─── Data section ───

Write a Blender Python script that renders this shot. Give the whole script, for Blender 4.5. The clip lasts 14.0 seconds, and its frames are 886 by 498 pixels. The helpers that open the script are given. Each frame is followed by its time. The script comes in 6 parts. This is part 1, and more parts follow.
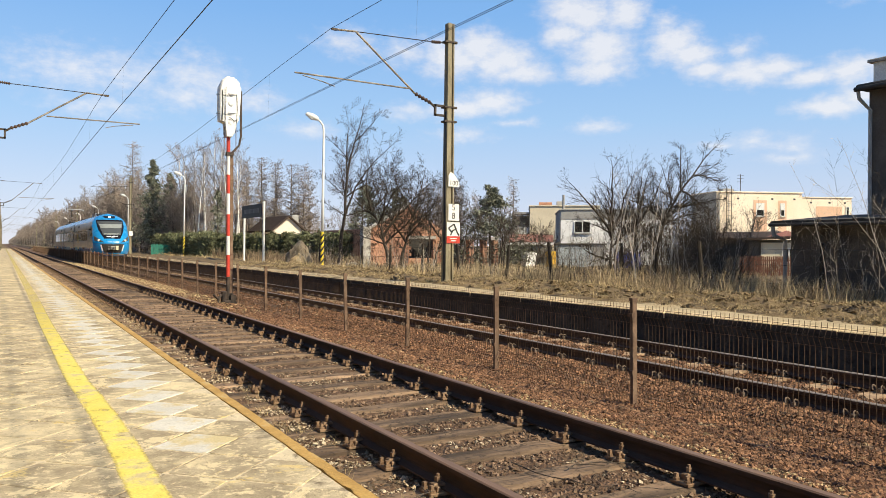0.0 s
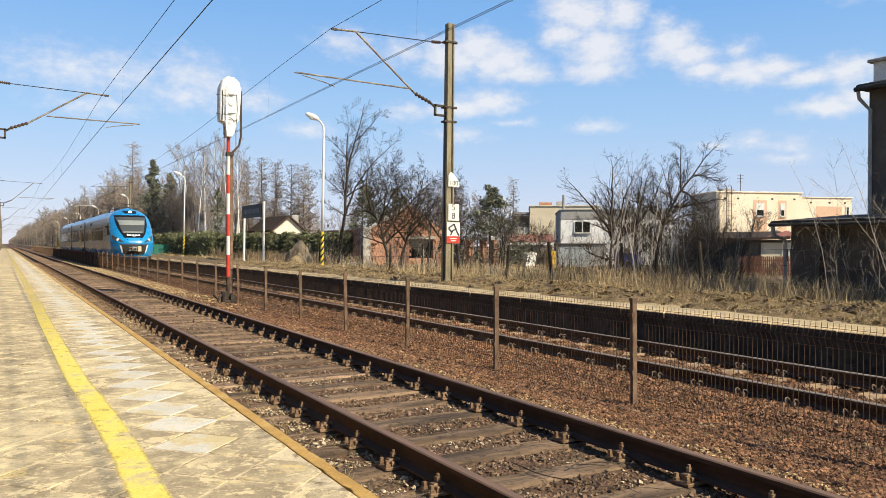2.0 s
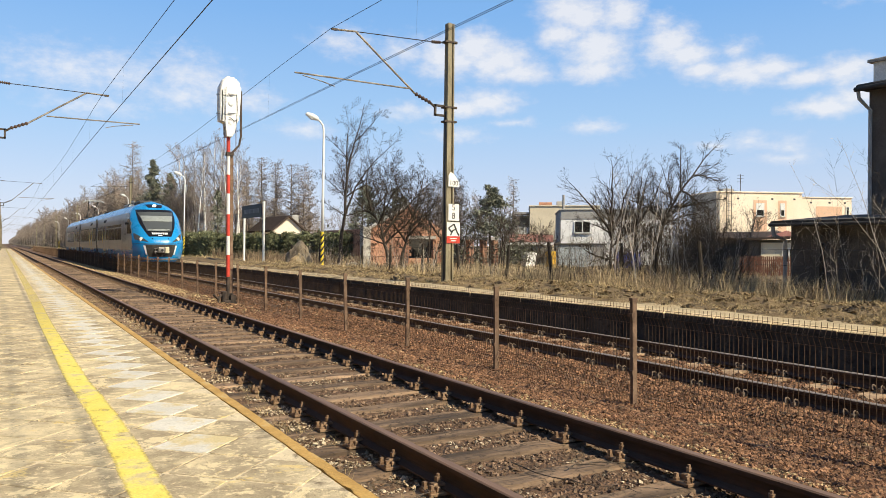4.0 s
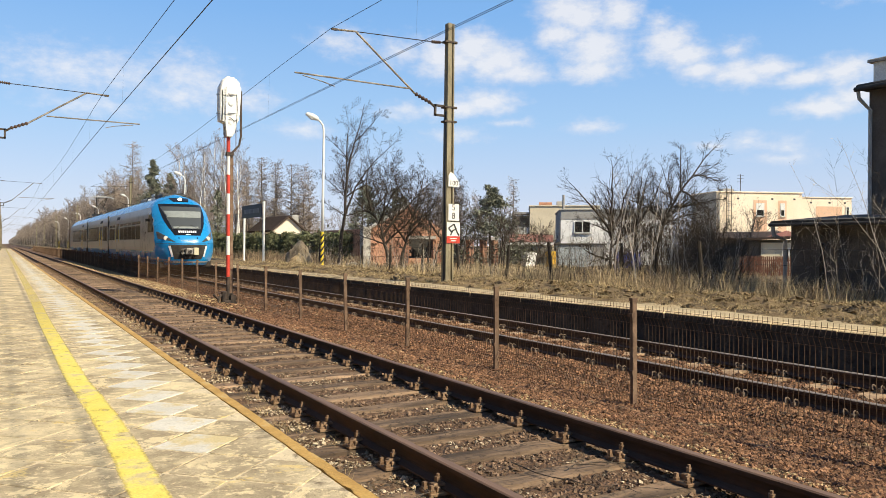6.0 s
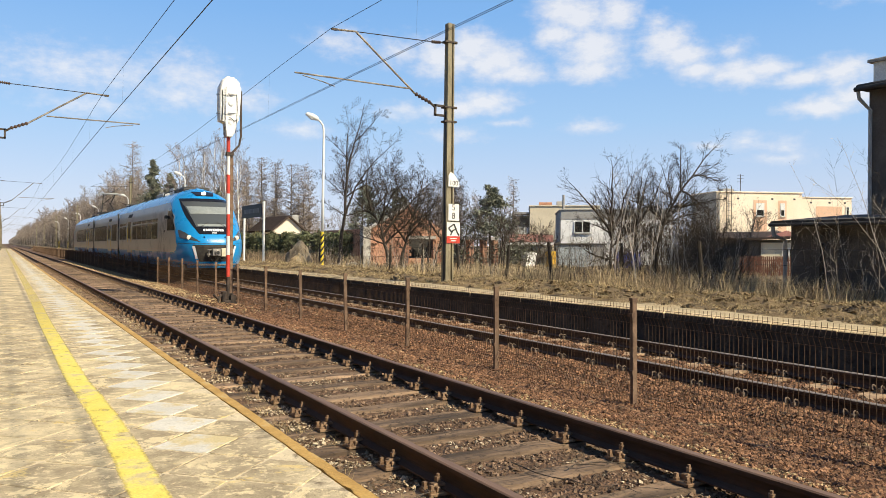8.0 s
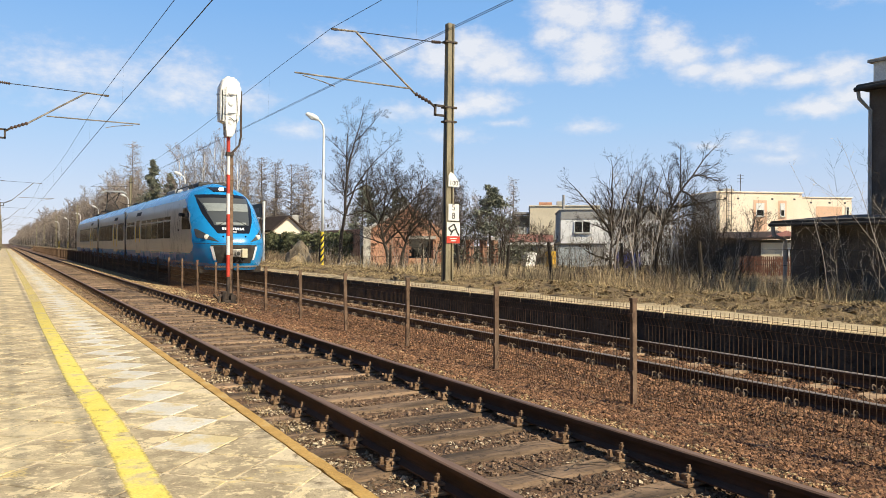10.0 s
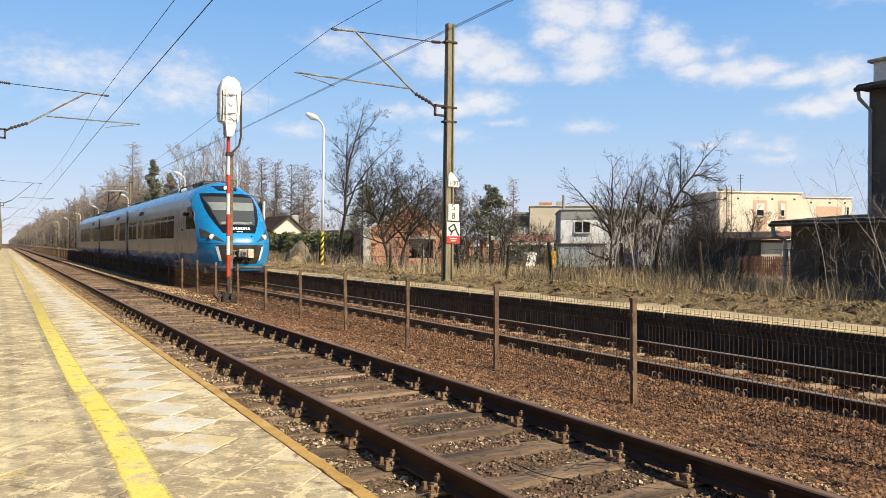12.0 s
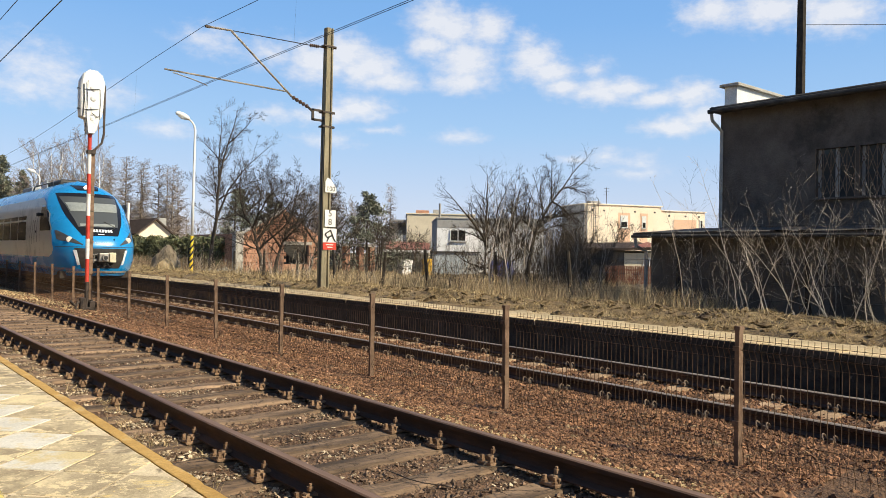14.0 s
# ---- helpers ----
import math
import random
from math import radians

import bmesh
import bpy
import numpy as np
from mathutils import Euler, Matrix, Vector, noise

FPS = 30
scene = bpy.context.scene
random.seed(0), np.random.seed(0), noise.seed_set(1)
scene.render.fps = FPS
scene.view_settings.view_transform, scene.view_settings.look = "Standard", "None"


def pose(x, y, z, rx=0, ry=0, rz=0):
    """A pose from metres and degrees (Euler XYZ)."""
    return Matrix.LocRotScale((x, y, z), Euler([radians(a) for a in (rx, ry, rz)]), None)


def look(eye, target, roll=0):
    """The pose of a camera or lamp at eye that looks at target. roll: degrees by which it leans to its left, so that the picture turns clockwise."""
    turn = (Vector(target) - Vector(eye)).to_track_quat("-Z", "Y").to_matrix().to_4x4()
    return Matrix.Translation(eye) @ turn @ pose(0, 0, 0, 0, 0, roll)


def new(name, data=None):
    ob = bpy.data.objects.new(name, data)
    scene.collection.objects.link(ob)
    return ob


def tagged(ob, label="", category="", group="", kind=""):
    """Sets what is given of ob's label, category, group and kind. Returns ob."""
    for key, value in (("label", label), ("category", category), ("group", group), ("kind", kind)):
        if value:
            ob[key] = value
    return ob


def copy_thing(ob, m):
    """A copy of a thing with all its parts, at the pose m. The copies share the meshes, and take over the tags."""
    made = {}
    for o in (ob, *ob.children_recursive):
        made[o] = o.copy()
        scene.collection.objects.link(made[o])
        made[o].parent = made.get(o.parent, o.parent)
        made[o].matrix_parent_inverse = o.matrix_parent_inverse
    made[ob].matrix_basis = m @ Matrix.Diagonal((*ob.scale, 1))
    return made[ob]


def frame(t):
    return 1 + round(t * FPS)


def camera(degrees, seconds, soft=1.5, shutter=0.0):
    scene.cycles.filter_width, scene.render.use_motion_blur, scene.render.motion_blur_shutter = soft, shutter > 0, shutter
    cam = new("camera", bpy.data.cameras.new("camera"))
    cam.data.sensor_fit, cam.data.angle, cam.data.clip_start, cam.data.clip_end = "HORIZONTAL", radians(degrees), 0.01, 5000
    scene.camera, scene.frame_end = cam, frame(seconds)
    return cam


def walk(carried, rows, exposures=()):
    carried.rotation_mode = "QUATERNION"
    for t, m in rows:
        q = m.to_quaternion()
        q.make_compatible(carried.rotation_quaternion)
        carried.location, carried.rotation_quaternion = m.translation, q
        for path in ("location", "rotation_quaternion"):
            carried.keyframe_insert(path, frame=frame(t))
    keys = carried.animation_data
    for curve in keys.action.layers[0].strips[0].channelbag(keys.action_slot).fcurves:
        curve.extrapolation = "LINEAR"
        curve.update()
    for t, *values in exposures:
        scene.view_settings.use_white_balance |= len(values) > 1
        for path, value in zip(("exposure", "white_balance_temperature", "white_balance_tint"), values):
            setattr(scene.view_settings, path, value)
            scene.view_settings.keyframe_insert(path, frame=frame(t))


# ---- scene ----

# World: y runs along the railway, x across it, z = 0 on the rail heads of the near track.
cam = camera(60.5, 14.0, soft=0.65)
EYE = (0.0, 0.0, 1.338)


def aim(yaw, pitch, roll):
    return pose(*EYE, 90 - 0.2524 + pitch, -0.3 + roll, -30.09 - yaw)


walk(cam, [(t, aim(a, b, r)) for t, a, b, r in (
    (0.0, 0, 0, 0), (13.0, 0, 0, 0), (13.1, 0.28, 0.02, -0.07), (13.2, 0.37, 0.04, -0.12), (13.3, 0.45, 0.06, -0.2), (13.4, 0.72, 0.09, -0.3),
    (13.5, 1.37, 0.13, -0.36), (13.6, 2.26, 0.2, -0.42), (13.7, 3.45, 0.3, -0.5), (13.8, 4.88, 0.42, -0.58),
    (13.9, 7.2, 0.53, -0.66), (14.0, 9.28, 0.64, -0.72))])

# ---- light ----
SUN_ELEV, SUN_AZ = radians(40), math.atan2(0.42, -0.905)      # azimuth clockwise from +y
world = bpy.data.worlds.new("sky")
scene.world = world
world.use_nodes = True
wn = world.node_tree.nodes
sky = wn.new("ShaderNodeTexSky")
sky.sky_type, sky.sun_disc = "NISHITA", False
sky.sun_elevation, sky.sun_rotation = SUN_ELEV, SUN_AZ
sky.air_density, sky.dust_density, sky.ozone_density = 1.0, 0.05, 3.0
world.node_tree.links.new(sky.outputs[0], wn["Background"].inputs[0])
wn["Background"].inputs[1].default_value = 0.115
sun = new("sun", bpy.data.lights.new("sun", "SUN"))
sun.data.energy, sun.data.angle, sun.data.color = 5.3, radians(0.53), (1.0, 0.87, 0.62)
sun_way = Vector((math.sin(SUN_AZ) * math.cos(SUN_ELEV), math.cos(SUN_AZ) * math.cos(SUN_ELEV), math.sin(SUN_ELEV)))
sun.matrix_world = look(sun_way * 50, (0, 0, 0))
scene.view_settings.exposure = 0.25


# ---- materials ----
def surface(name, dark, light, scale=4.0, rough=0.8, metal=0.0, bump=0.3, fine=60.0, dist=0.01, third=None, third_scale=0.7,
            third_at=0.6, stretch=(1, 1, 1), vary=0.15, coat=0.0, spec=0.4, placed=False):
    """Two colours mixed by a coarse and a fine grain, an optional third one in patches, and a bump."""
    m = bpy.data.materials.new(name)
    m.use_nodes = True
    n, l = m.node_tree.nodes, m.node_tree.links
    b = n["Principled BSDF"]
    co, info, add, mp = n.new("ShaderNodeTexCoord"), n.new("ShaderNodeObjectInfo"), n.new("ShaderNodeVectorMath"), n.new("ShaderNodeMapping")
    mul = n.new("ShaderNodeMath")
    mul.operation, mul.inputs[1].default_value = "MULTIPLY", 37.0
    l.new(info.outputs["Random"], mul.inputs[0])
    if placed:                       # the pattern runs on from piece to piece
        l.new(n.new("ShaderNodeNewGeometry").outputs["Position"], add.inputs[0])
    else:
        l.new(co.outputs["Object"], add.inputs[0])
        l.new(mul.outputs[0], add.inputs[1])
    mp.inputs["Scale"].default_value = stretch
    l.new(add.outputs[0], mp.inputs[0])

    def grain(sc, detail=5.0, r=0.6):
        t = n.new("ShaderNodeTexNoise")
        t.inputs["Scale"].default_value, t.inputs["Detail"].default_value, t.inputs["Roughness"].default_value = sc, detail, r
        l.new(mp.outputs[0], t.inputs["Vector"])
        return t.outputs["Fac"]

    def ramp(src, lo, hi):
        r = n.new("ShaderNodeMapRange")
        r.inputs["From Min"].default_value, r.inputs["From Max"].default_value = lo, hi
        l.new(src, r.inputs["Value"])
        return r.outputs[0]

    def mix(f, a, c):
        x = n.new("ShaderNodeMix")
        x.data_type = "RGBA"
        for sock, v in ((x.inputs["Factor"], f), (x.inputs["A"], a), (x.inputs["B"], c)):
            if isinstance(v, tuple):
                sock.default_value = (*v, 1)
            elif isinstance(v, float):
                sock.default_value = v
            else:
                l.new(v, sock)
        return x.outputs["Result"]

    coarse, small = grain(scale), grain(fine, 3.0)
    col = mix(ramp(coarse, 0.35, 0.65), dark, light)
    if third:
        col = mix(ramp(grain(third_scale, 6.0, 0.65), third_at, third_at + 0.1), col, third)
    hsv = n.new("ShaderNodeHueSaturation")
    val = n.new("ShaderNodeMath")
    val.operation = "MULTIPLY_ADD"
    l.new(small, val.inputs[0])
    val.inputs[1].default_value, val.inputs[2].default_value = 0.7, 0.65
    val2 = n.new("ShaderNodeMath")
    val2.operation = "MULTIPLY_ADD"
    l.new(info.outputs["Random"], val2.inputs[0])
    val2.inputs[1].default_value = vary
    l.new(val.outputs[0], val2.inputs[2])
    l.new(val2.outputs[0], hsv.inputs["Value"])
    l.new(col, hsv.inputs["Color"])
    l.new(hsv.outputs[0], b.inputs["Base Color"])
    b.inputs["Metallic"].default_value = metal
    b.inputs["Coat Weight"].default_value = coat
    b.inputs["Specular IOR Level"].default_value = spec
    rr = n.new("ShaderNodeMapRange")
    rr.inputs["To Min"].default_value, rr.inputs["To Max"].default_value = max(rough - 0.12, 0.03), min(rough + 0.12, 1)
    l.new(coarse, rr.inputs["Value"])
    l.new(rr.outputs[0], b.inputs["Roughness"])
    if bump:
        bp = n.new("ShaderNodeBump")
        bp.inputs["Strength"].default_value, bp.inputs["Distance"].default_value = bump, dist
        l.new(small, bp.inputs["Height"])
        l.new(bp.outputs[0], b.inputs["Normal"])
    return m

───

Retype exactly, and only, the lines from the one containing "for curve in" through the one containing "scene.view_settings.use_white_balance |= len(values)", both included.

    for curve in keys.action.layers[0].strips[0].channelbag(keys.action_slot).fcurves:
        curve.extrapolation = "LINEAR"
        curve.update()
    for t, *values in exposures:
        scene.view_settings.use_white_balance |= len(values) > 1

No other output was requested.